The concept of cooperatives can be hard for folks to wrap their head around, but they are powerful and important tools for local economic development. The best way for you to support co-ops in your community is to patronize them (or become a member-owner!) if you have them, and read up on them and talk about them with your friends and neighbors if you don’t. The more co-ops are understood and talked about by the general public, the more traction they will have in getting started in your community. Co-ops are something we hope to be working on much more at Community Builders, so stay tuned for more resources!
Business associations and chambers of commerce can be a powerful way for businesses to partner, network, share resources, and advocate for one another. If you haven’t seen our recent post on business associations, I highly suggest you check it out!
Shop local or buy local programs really can and do work. The more we shop local, the more we keep our dollars circulating within our local economy. There are a lot of resources out there for starting up buy local programs. For starters, we suggest checking out Local Arizona First and some of the videos of founder Kimber Lanning’s talks.
Community events like farmers markets, first Fridays, third Thursdays, art walks, and pub crawls can be a fantastic way to inject some energy into your local business scene. Especially in smaller towns where small businesses might close their doors early in the day, coordinated events can be a great way to extend hours and provide business owners with some time-slots when they know that business will be good. These types of events can take a lot of effort to coordinate, so nesting them under an existing local organization like your chamber, business association, or Downtown Development Authority can be a great way to make sure your event gets the staffing power it needs.
It takes a lot to start a small business. Capital is hard to find, the market is often untested, and even wildly successful small businesses tend to survive on slim margins. This is why it’s important, perhaps now more than ever, to celebrate the small businesses you already have in your town.

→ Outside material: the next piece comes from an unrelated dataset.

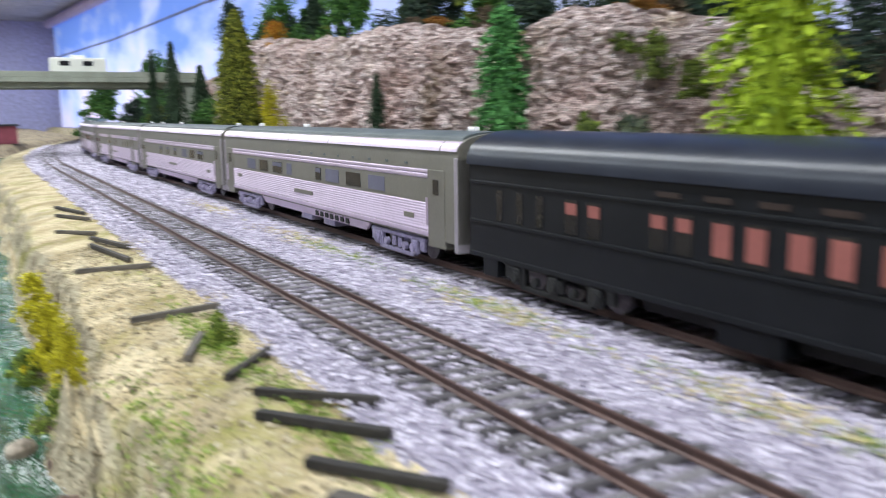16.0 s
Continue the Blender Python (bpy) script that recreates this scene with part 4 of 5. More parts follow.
def weeds():
    """Low tufts between the tracks and on the bank."""
    rng = np.random.default_rng(21)
    pts = []
    for cx, cy, w, d, n in [(0.175, 0.052, 0.03, 0.006, 260), (0.30, 0.056, 0.05, 0.006, 220), (0.42, 0.056, 0.06, 0.006, 200), (0.70, 0.05, 0.06, 0.006, 130), (0.11, 0.050, 0.02, 0.005, 120), (0.05, 0.048, 0.05, 0.006, 200), (-0.06, 0.049, 0.05, 0.006, 240), (-0.17, 0.048, 0.03, 0.006, 160), (-0.24, 0.046, 0.03, 0.006, 160),
                            (-0.33, 0.048, 0.04, 0.006, 160), (-0.45, 0.050, 0.06, 0.006, 260), (-0.56, 0.048, 0.05, 0.006, 200), (-0.68, 0.050, 0.05, 0.006, 180), (-0.8, 0.05, 0.05, 0.006, 180), (0.28, 0.12, 0.05, 0.008, 300), (0.38, 0.128, 0.04, 0.006, 260), (0.55, 0.128, 0.08, 0.006, 260),
                            (0.12, -0.026, 0.03, 0.004, 160), (0.21, -0.03, 0.06, 0.006, 110), (0.20, -0.06, 0.03, 0.012, 170), (0.196, -0.072, 0.006, 0.012, 150), (0.13, -0.055, 0.03, 0.014, 260), (-0.62, -0.028, 0.05, 0.005, 260), (-0.70, -0.030, 0.05, 0.005, 240), (-0.63, -0.055, 0.05, 0.008, 260),
                            (0.5, -0.05, 0.15, 0.02, 500), (0.31, -0.075, 0.04, 0.010, 260), (0.03, -0.035, 0.05, 0.008, 260), (-0.4, -0.035, 0.1, 0.006, 200)]:
        p = np.stack([cx + rng.normal(0, w / 2, n), cy + rng.normal(0, d / 2, n)], 1)
        for a, b in p:
            g = ground_at(a, b)[0]
            for _ in range(5):
                pts.append((a + rng.normal(0, 0.0006), b + rng.normal(0, 0.0006), g + rng.uniform(0.0, 0.0018)))
    v, f = leaves(pts, 0.0005, rng)
    tagged(new("weeds", mesh_from("weeds", v, f, mat("weed_green", [(0.08, 0.14, 0.02), (0.19, 0.29, 0.045), (0.40, 0.43, 0.13)], 60, 0.9, island=0.5, bump=0))), "low yellow-green static grass and weeds", "weeds", kind="stuff")
    pts = []
    for _ in range(2600):
        x, y = rng.uniform(0.1, 0.7), rng.uniform(0.114, 0.165)
        pts.append((x, y, ground_at(x, y)[0] + rng.uniform(0, 0.002)))
    v, f = leaves(pts, 0.0009, rng)
    tagged(new("leaf_litter", mesh_from("leaf_litter", v, f, mat("litter", [(0.08, 0.06, 0.03), (0.18, 0.14, 0.05), (0.24, 0.12, 0.05)], 60, 0.9, island=0.6, bump=0))), "brown and olive ground scatter below the cliff", "ground cover", kind="stuff")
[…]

What are these small businesses? And how are they impacting your community? If you work for a city or municipality, consider sharing these stories on your website or Facebook (yes, your municipality should have a Facebook account). If you’re a Downtown Development Authority, Chamber of Commerce, Business Association, or any type of community development organization, consider sharing these stories on your Instagram or Twitter feeds (yes, your organization should be on social media). And, if you’re an average Jane or Joe or that, like me, someone who really appreciates their local brewery, consider writing a letter to the editor singing their praises and highlighting all that they do for your community. Sharing the story of a small local business you love can give that business the attention it deserves… and might even help to bring in their next customer.